Danıştayın, 12’nci Dairesi konuyla ilgili kararında, memura verilmiş olan, itiraz edilmemesi sonucu kesinleşmiş olan uyarı cezasının, yüksek disiplin kurulu tarafından yok sayılarak ortadan kaldırılmış olmasının hukuki olarak mümkün olmayacağına karar vermiştir (Danıştay 12. Dairesi, 26.03.2007, E. 2006/3521, K. 2007/1413, DBB). Danıştayın bu içtihadı, ceza ile soruşturma yargılamasının beraber yürümesi durumunda bazı sıkıntıları beraberinde getireceği görüşündedir. Öyle ki idari soruşturma, ceza yargılamasından ayrı olarak yürütüldüğü için, ceza sorgulamasını bekleten mesele yapma zorunluluğu bulunmadığı için ceza yargılamasının sonunda beraat etmiş olan kişiye, beraat kararı verilmeden önce disiplin cezasının verilmiş olması durumunda, bu verilen disiplin cezasının geriye alınması mümkün olmayacaktır (Danıştay 5. Dairesi, 8.10.1985, E. 1985/566, K. 1985/2291, DBB). Beraat kararı almış birisinin disiplin soruşturmasının sonuçlanıp, sonuçlanmamasından bağımsız bir halde herhangi bir disiplin cezasıyla cezalandırılmaması gerekmektedir.

Disiplin cezalarının geriye alınabileceğini savunan görüşte(Çağlayan, 2017: 575) ise; İdari işlemlerin geriye alınabilmesinde aranılan süre sınırı disiplin yaptırımlarının hatalı olarak verilmesi durumu çerçevesinde geniş açıdan yorumlanmalıdır. Örnek verilecek olursa, disiplin cezasını gerektiren eylem hakkında yapılmakta olan ceza yargılamasıyla, eylemin oluşmadığı, eylemin o kişi tarafından gerçekleştirilmediği

40

ortaya çıkacak olursa, süre dikkate alınmadan disiplin cezası işlemi geriye alınabilmektedir. İdari işlemin geriye alınabilmesinde yargısal olarak iptalini mümkün hale getirecek bir sakatlığı taşıması gerektiği dikkate alınacak olursa, ceza yargılamasının sonunda suçun oluşmadığının ortaya çıkması, verilecek disiplin cezasının neden unsurunu ortadan kaldıracak olmasından, idari yargı yoluna başvurulmadan verilmiş olan disiplin cezalarının geriye alınması yerinde bir karar olacaktır (Kaman Karan, 2003: 99). Disiplin cezalarında suç unsuru göz önünde tutulmaktadır. Eğer suç yoksa veya suçun oluşmadığı disiplin cezası verildikten sonra anlaşılırsa bu disiplin cezasının geri alınması doğru bir hareket olacaktır.

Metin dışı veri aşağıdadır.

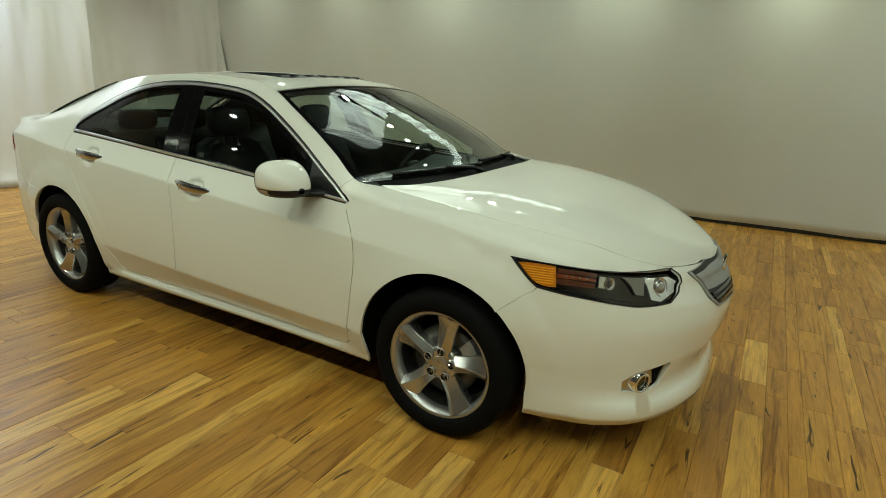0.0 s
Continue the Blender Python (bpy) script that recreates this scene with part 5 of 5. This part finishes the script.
    box(bm, -1.86, -1.22, -0.56, 0.56, 0.99, 1.02, 0.01)
    part("parcel_shelf", bm, PLASTIC, car)
    # rear-view mirror
    rv = mesh_grid("rear_view_mirror", superq((0.40, 0.02, 1.245), (0.022, 0.12, 0.036), 0.6, 0.5, Matrix.Rotation(radians(12), 3, "Z"), 24, 8), TRIM, car, "black rear-view mirror", close_v=True)
    mesh_grid("mirror_glass", superq((0.379, 0.016, 1.245), (0.003, 0.105, 0.028), 0.5, 0.4, Matrix.Rotation(radians(12), 3, "Z"), 24, 8), GREY_PLASTIC, rv, "", close_v=True)
    tube("mirror_stem", [(0.42, 0.02, 1.25), (0.46, 0.02, 1.31)], 0.012, TRIM, rv, n=8)
    # floor pan, engine bay and boot shells
    bm = bmesh.new()
    box(bm, -0.95, 0.95, -0.79, 0.79, 0.19, 0.24, 0.02)
    box(bm, -2.15, -0.95, -0.56, 0.56, 0.24, 0.40, 0.05)
    box(bm, 0.95, 2.12, -0.52, 0.52, 0.20, 0.62, 0.05)
    box(bm, 1.0, 1.06, -0.68, 0.68, 0.24, 0.88, 0.01)
    box(bm, -2.24, -1.75, -0.52, 0.52, 0.35, 0.95, 0.05)
    box(bm, -1.45, -1.25, -0.55, 0.55, 0.35, 0.98, 0.02)
    part("underbody", bm, LINER, car, "black underbody")
    for hx, hz in WELLS:
        for sgn in (-1, 1):
            rows = []
            for a in np.linspace(-14, 194, 44):
                q = radians(a)
                rr = 0.358 if hx < 0 else 0.371
                xo, zo = hx + rr * math.cos(q), hz + rr * math.sin(q)
                sv = at(xo, max(zo, 0.24))
                lip = float(-body([sv[0]], [float(ungrade(sv[1]))])[0, 1]) - 0.022
                rows.append([(hx + r * math.cos(q), sgn * y, hz + r * math.sin(q)) for r, y in ((rr + 0.002, lip), (0.385, lip - 0.02), (0.395, 0.56), (0.05, 0.55))])
            mesh_grid("wheel_arch_liner", rows, LINER, car)
    # exhaust
    for sgn in (-1, 1):
        tube("exhaust_pipe", [(-2.0, sgn * 0.50, 0.245), (-2.24, sgn * 0.50, 0.255)], 0.035, STEEL, car, n=14)


build_inside()


# ---- the floor's strips, last ----
def build_floor():
    rnd = random.Random(12)
    near_mat, far_mat = wood("floor_strip_wood", False), wood("floor_wood", True)
    floor = bpy.data.objects["floor"]
    meshes = {}

    def strip_mesh(w, l):
        key = (w, l)
        if key not in meshes:
            e, t, g = 0.0014, 0.014, 0.0003
            vs = []
            for z, i in ((-t, g), (-e, g), (0, g + e)):
                vs += [(-w / 2 + i, -l / 2 + i, z), (w / 2 - i, -l / 2 + i, z), (w / 2 - i, l / 2 - i, z), (-w / 2 + i, l / 2 - i, z)]
            fs = [(8, 9, 10, 11)]
            for r in range(2):
                fs += [(r * 4 + i, r * 4 + (i + 1) % 4, r * 4 + 4 + (i + 1) % 4, r * 4 + 4 + i) for i in range(4)]
            me = bpy.data.meshes.new("strip")
            me.from_pydata(vs, [], fs)
            me.materials.append(near_mat)
            meshes[key] = me
        return meshes[key]

    verts, faces, count = [], [], 0
    x = -5.9
    while x < 6.7:
        w = rnd.choice((0.065, 0.065, 0.095, 0.125, 0.125))
        y = -5.2 - rnd.uniform(0, 0.8)
        while y < 4.9:
            l = rnd.choice((0.35, 0.45, 0.6, 0.75, 0.9, 1.1))
            cx, cy = x + w / 2, y + l / 2
            near = (-2.6 < cx < 1.6 and -1.75 < cy < -0.75) or (-3.3 < cx < -2.35 and -0.8 < cy < 1.5)
            me = strip_mesh(w, l)
            dz = rnd.uniform(-0.0004, 0.0004)
            if near and count < 300:
                o = new("strip", me)
                o.location = (cx, cy, dz)
                o.parent = floor
                count += 1
            else:
                b = len(verts)
                verts += [(v.co.x + cx, v.co.y + cy, v.co.z + dz) for v in me.vertices]
                faces += [tuple(b + q for q in p.vertices) for p in me.polygons]
            y += l
        x += w
    rest = add("strips", verts, faces, far_mat, floor, "", False)
    tagged(rest, "", "", "", "stuff")
    return count


build_floor()
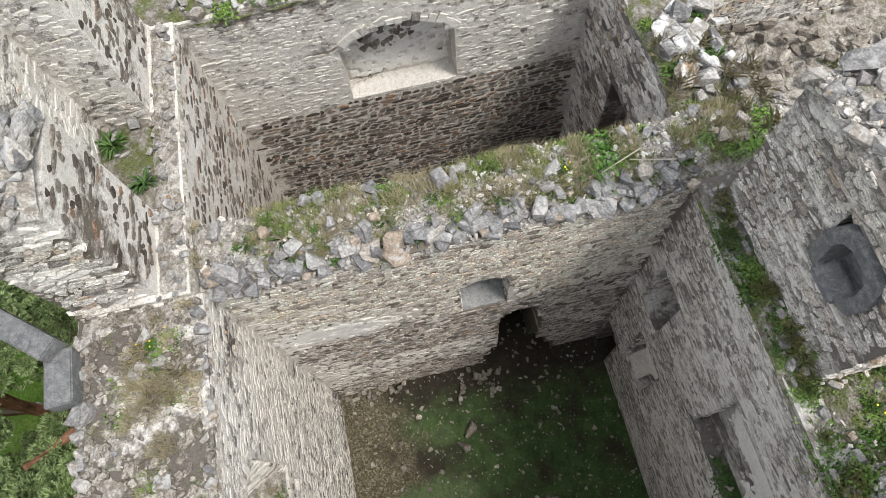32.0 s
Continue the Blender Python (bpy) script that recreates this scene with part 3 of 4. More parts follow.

İdari işlemin geriye alınması veya kaldırılması işlemlerinde aranan yetki ve usulde paralellik ilkesinin disiplin cezalarında uygulanabilmesi durumu tartışmaya açılmalıdır. Devlet memurluğundan çıkarma cezasını verecek yüksek disiplin kurulunun, atamaya yetkili olan amirin talebini ret veya kabulden başka yetkisinin bulunmaması sebebiyle hatalı olarak verilmiş olan disiplin cezasının geri alınamayacağı savunulmaktadır (Kaman Karan, 2003: 99). Bunun tam karşısındaki görüş ise “Bir yetkinin kullanılmasında çoğu yapabilen onun içinde saklı daha az yetkileri öncelikle kullanabilmelidir. Dolayısıyla ortada yetkisizliğin asıl olması kuralının bir istisnasıyla karşı karşıya bulunulmakta olup, hukuk devleti ilkesinin esasları da bu sonucu gerekli ve hatta zorunlu kılmalıdır”(Sancakdar, 2001: 375) demekle idarenin hatalı olan işlemini düzeltmesine imkân verilmesi gerekliliğini ileri sürmektedir.